Highly efficient and sustainable removal of cyclophosphamide with activated carbon produced from peanut shells: chemical adsorption mechanism
摘要
This study investigates the feasibility of activated carbon produced from peanut shells via chemical activation for the removal of cyclophosphamide (CP) from aqueous solutions. CP, a cytotoxic antineoplastic drug, is frequently detected in hospital wastewater at concentrations ranging from ng/L to µg/L. However, it cannot be effectively removed by conventional biological and physical–chemical treatment technologies. Peanut shells were converted into activated carbon by KOH activation. The resulting adsorbent exhibited a surface area of 912 m2/g and a total pore volume of 0.58 cm3/g by BET analysis. SEM images revealed an irregular and highly macro- and mesogogenic morphology. In batch adsorption experiments, CP removal exceeding 98.5% was achieved with an adsorbent dose of 0.4 g/L, a neutral pH, an initial concentration of ≤ 40 mg/L, and a contact time of 60 min. Equilibrium data showed excellent fit to the Langmuir isotherm model (R2 = 0.9999), while kinetic data showed excellent fit to the pseudo-second-order model (R2 = 0.9998).
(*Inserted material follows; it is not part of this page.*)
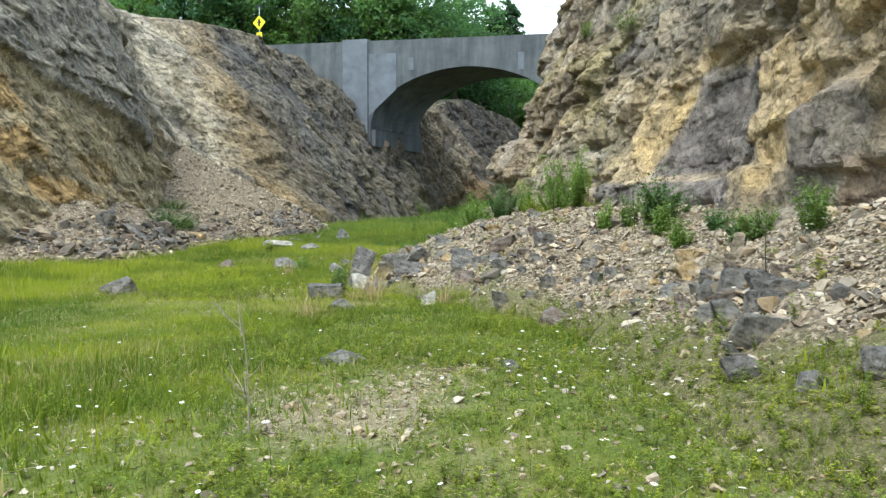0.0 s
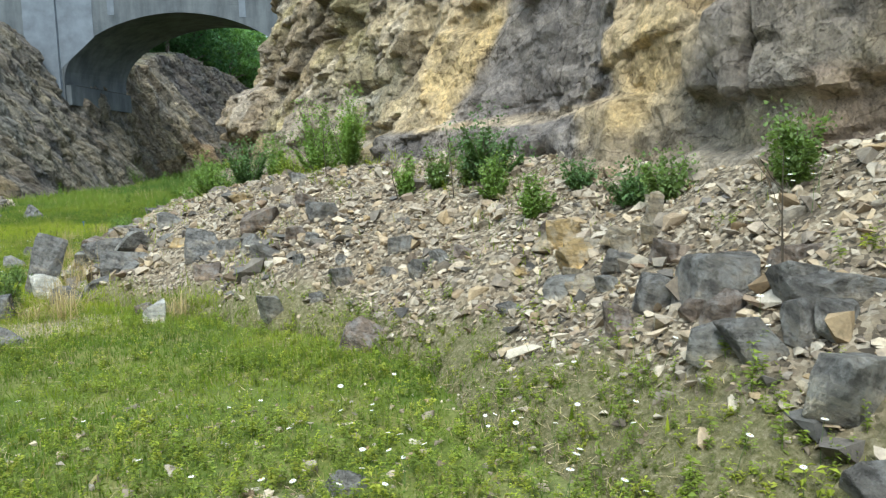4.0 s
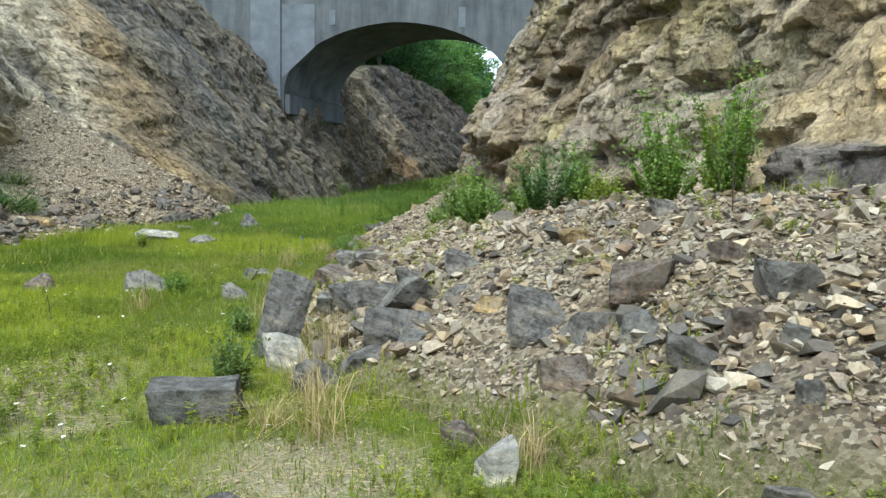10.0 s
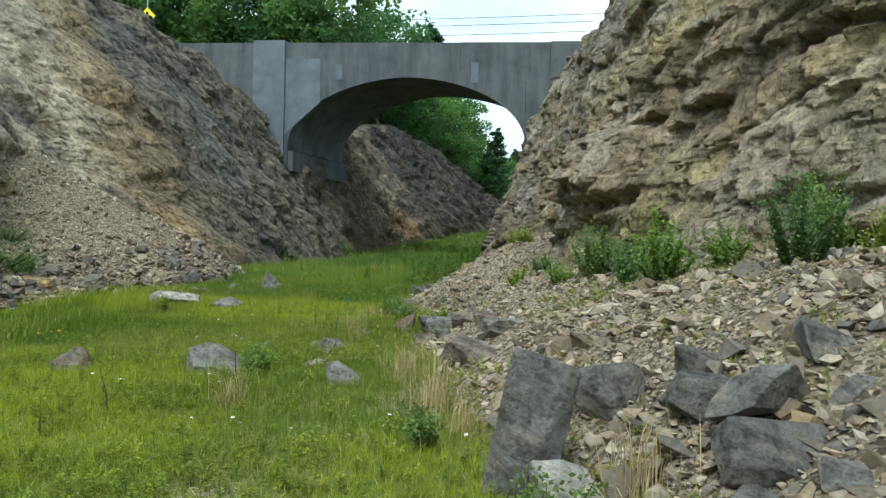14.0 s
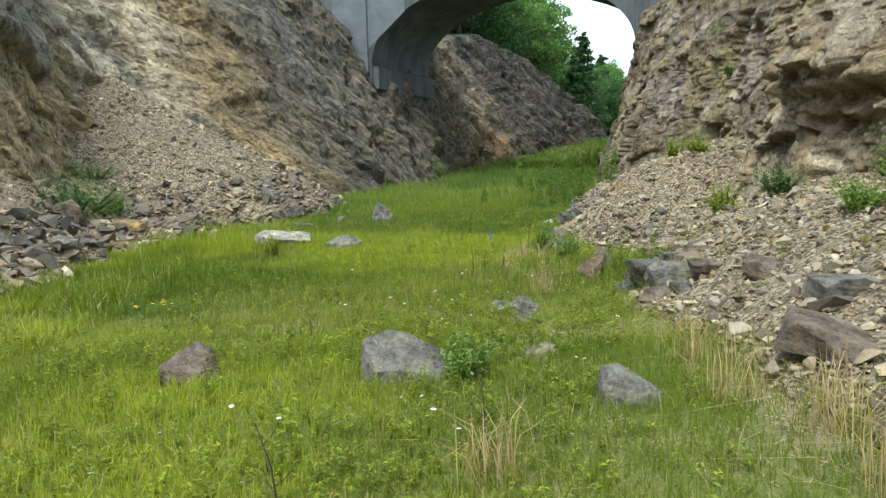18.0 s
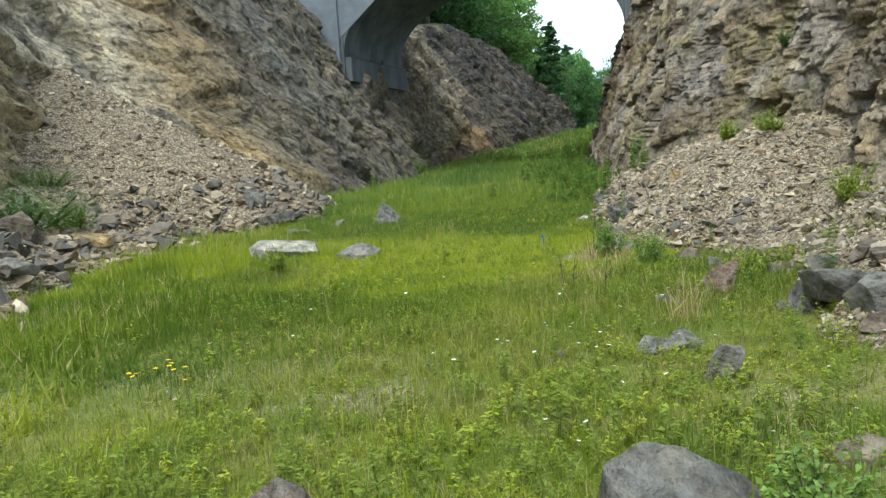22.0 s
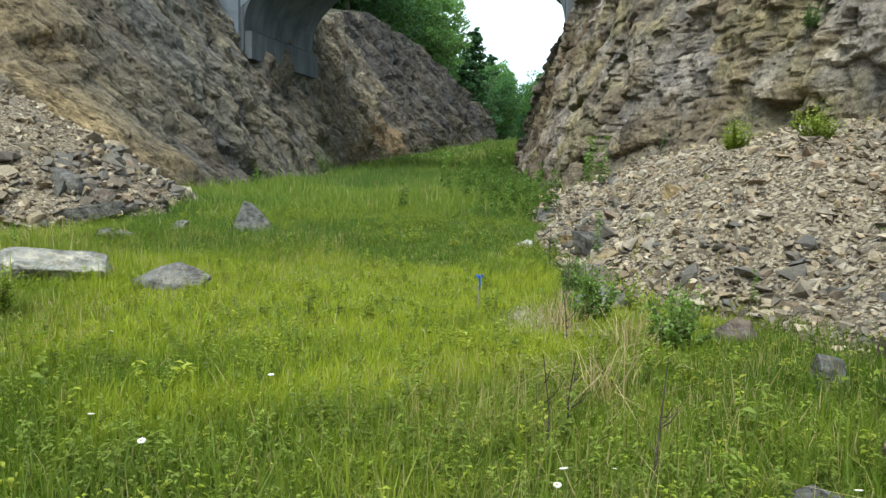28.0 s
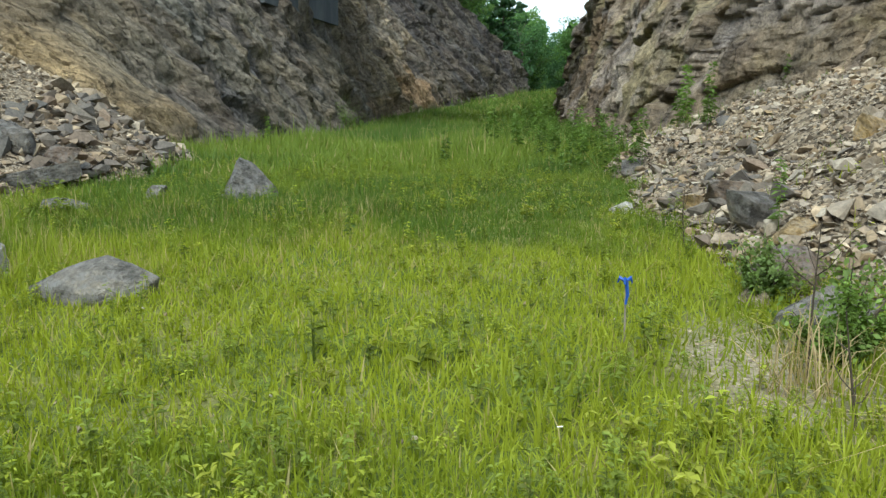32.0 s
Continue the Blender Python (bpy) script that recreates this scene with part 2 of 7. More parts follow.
def rock_face_material(name, stretch, crack_size=1.0):
    """Weathered rock: the beds' own colours and painted crease shade, with grain, blotches, broken blocks and cracks.
    """
    mat, nt, bsdf = material(name, 0.92)
    col = attribute_colour(nt)
    grain, blotch = noise_node(nt, 9.0, 8, 0.72), noise_node(nt, 0.9, 6, 0.65)
    seams = noise_node(nt, 2.2, 8, 0.66, stretch=stretch)
    # cracks: the edges of warped cells, at two sizes
    tc, place = nt.nodes.new("ShaderNodeTexCoord"), nt.nodes.new("ShaderNodeMapping")
    place.vector_type = "TEXTURE"
    place.inputs["Scale"].default_value, place.inputs["Rotation"].default_value = stretch
    warp = noise_node(nt, 1.7, 5, 0.6)
    shift = nt.nodes.new("ShaderNodeVectorMath")
    shift.operation = "MULTIPLY_ADD"
    shift.inputs[1].default_value = (0.55, 0.55, 0.55)
    nt.links.new(tc.outputs["Object"], place.inputs["Vector"])
    nt.links.new(warp.outputs["Color"], shift.inputs[0])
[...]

Thermodynamic analyses revealed that the process was endothermic (ΔH° = + 59.26 kJ/mol) and spontaneous (ΔG° < 0). Consequently, peanut shell-derived activated carbon has proven to be a cost-effective, environmentally friendly, and highly efficient adsorbent and a strong alternative for the treatment of pharmaceutical wastewater containing CP.